I am spending this weekend working on the results section of my study.  I spent 2 days on the descriptive statistics (all 134 variables) and probably still need to add more discussion on some of them.  Those sections included t-tests and chi-square based on my key outcome variable to see which items matter.  I even limited the ones I would move into the logistic regression based upon effect sizes.

So I’m trying to run the logistic regressions today.  First I put each of the most promising set of variables in individually.  When you do a logistic regression in SPSS it’s base model is to look at the distribution of the outcome variable.  If more than 50% have the outcome variable, guess all have it.  If less, guess none have it.  For me this makes a blind guess around 70% correct.

The ONLY version of the model that adds anything substantive (around 10% better prediction) uses the two variables that you get latest in the process – like at the same time you get the outcome variable.  Specifically you can make a better guess as to whether someone will need placement into remedial math if you know whether they needed to be placed in remedial reading or writing.  Unfortunately that’s a bit too late to do anything about the situation.

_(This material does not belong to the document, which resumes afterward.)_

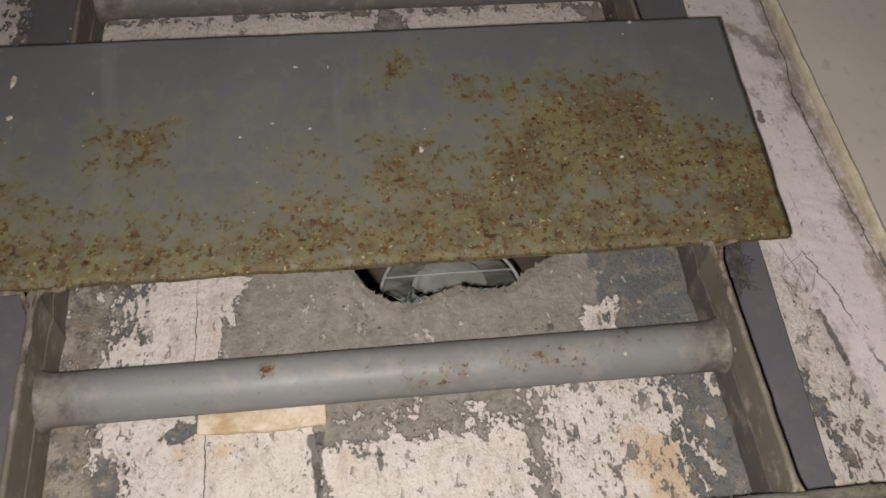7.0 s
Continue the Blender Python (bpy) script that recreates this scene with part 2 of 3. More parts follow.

All of the other potentially predictive variables, including high school GPA, math test scores at two different points, math self-efficacy, or demographic stuff, fails to add more than 0.1% to the predictiveness of the model.  Worse, some of these actually reduce it by up to 0.7%.

I don’t know what I’m doing wrong here….I mean, I didn’t expect a nobel prize for this thing, but I expected to find something.  People do it all the time.  I have to assume I’m doing something wrong…..I just don’t know what…